Stereolab are very predictable.  Aside from a few tracks here and there, for the most part, you know what you are getting with a Stereolab album.  Warm, comforting swirls of keyboard and guitar compositions draped with the pleasantly smooth vocals of Laetitia Sadler and the effective backup additions of the late Mary Hansen.  Every song is very full and animated, yet subtle and unimposing as you get swept up with the complexity of the pop rhythms.  I am speaking about pretty much every Stereolab record they’ve produced that I’ve come across, and though it doesn’t help much to discern whether this record is better than any others, I have to say that I couldn’t find a true dud anywhere within these ten tracks.  The group will slow things down, or they’ll add a peculiar effect in once in awhile, but it’s nothing that would make most want to skip ahead.  I still like “Miss Modular” very much, which is likely due to its over-familiarity as the Stereolab song even if it is consistent with much of Stereolab’s other output.  However, if you haven’t heard it yet then you must do so now.
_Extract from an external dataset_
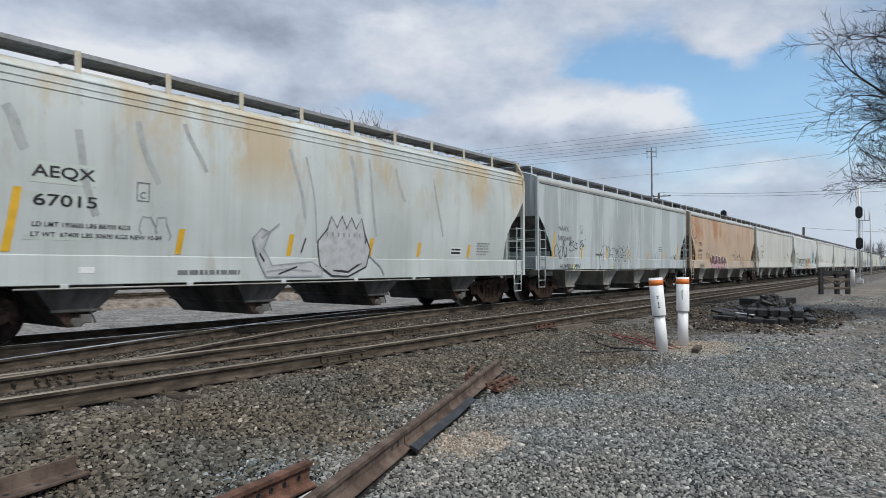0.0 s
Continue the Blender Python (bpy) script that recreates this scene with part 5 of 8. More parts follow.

This is why I don’t write reviews on bands whose material I feel that I know rather well. I will just sit here and glow about them without commenting on how repetitive they might sound or that they could be losing a little interest with age.  They are not on everyone’s list of favorite or enjoyable bands, yet I think Stereolab can’t foul up too much on anything they put out.  Even their more recent records of “Chemical Chords” and “Fab Four Suture” still have the fine Stereolab grooves that most have come to know them for.  I don’t think you will find many Stereolab records in dollar bins, but if you do, pick it up and make sure it finds a good set of ears to listen to it.  Stereolab is a wonderful band.